A turma especializou a beleza, redimensionou o conhecimento científico a partir da centralidade do popular e coloriu a Universidade com as bandeiras e presenças dos sujeitos e organizações que o compunham. Aproveitou as portas abertas pelas experiências anteriores dos Cursos de Realidade Brasileira (CRBs) para materializar-se, como uma ponte conectora de processos futuros. Quase 20 anos após a primeira turma, lá se vão, cinco turmas formadas de latino-americanistas2. Especializou tanto pelo que apresentou na forma do riso-dor oriundos de uma memória e história em que o memoricídio, genocídio e etnocídio são muito presentes na luta social latino-americana desde a invasão colonial, tanto pelo que abriu de brechas na potência criativa de entender-se, entender-nos como povos latino-americanos em processo contínuo de luta.

Os relatos — presentes no vídeo que acompanha este texto — expressam o sentido da educação popular que pode e deve permear a educação formal. Rompe os muros de uma concepção de ciência sem povo.
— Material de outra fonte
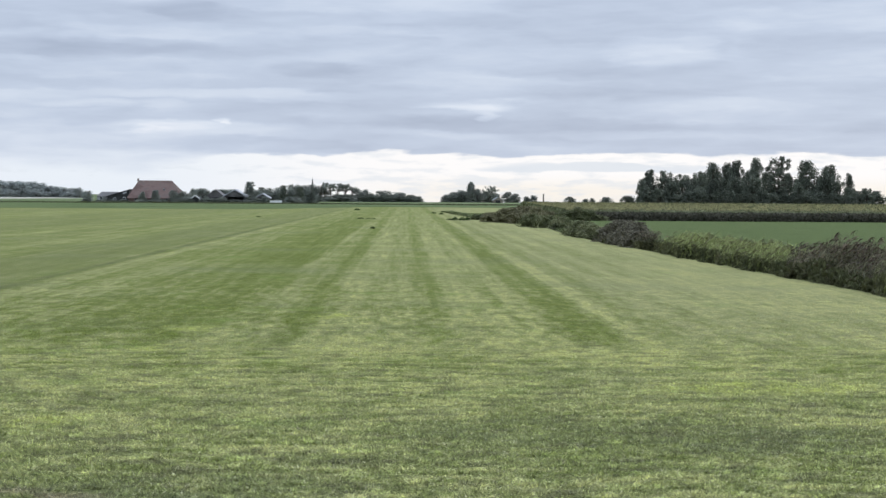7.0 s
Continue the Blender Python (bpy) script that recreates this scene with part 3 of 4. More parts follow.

É revigorante vivenciarmos quase 17 anos após o encontro com a 1a turma, que parte expressiva de seus integrantes segue, em diferentes áreas de atuação, na construção de uma sociedade verdadeiramente justa.

Reflexivas-ações:

Os Movimentos Sociais quando ocupam a educação formal, cumprem um duplo objetivo: tensionar a ciência para a democratização do conhecimento; e, ensinar que o conhecimento científico é apenas uma expressão substantiva, entre tantas, do aprender a aprender. Por isso, a arte, as jornadas de luta, o embelezamento das salas de aulas, tornam-se mediações fundantes dos conteúdos formais. Com esta forma-conteúdo diferente da usual, a educação popular movimenta a educação formal, mexe e remexe com as estruturas institucionais excludentes. Dita experiência ressignifica, em todos e todas que tiveram/têm a oportunidade de vivenciar essa aprendizagem, a construção da educação como prática de liberdade.3

O que deixamos como docentes — conteúdos, diálogos, estudos dirigidos, entrevistas, debates e orientações gerados a partir da socialização da Teoria Marxista da Dependência – é muito pequeno frente ao que a turma nos deixa como legado: a pedagogia do exemplo, a solidariedade, o internacionalismo, o latino-americanismo e, sem dúvida alguma, a dimensão estética da beleza como mediadora principal. A educação que tem e faz sentido está vinculada à estética da beleza, à centralidade do estudo-trabalho e à digna e humana solidariedade (internacionalista) entre os povos. Disto derivam as memórias e histórias das lutas como revanche subversiva em Abya Yala.

Palavra de ordem: Gratidão!

Esta experiência tem sido uma ponte popular, em meio ao suposto denominador comum da educação formal como ponto final.


1 Sobre a história desta experiência, sugerimos o texto escrito em 6 mãos por Cristina Bezerra, Adelar Pizetta e Mônica Grossi, A parceria UFJF/ENFF-MST: a experiência e a produção de conhecimentos do curso de Especializaçaõ em Estudos Latino-americanos. UFJF: Revista Online Libertas (2007). Disponível em: htps://periodicos.ufjf.br/index.php/libertas/article/view/18214/9465

2 Sobre a V Turma ver: https://www2.ufjf.br/noticias/2017/07/14/especializacao-em-estudos-latino-americanos-tem-alunos-de-quatro-paises-estrangeiros/

3 Ver Paulo Freire: Educação como prática de liberdade. 23ª ed. Rio de Janeiro: Paz e Terra, 1999.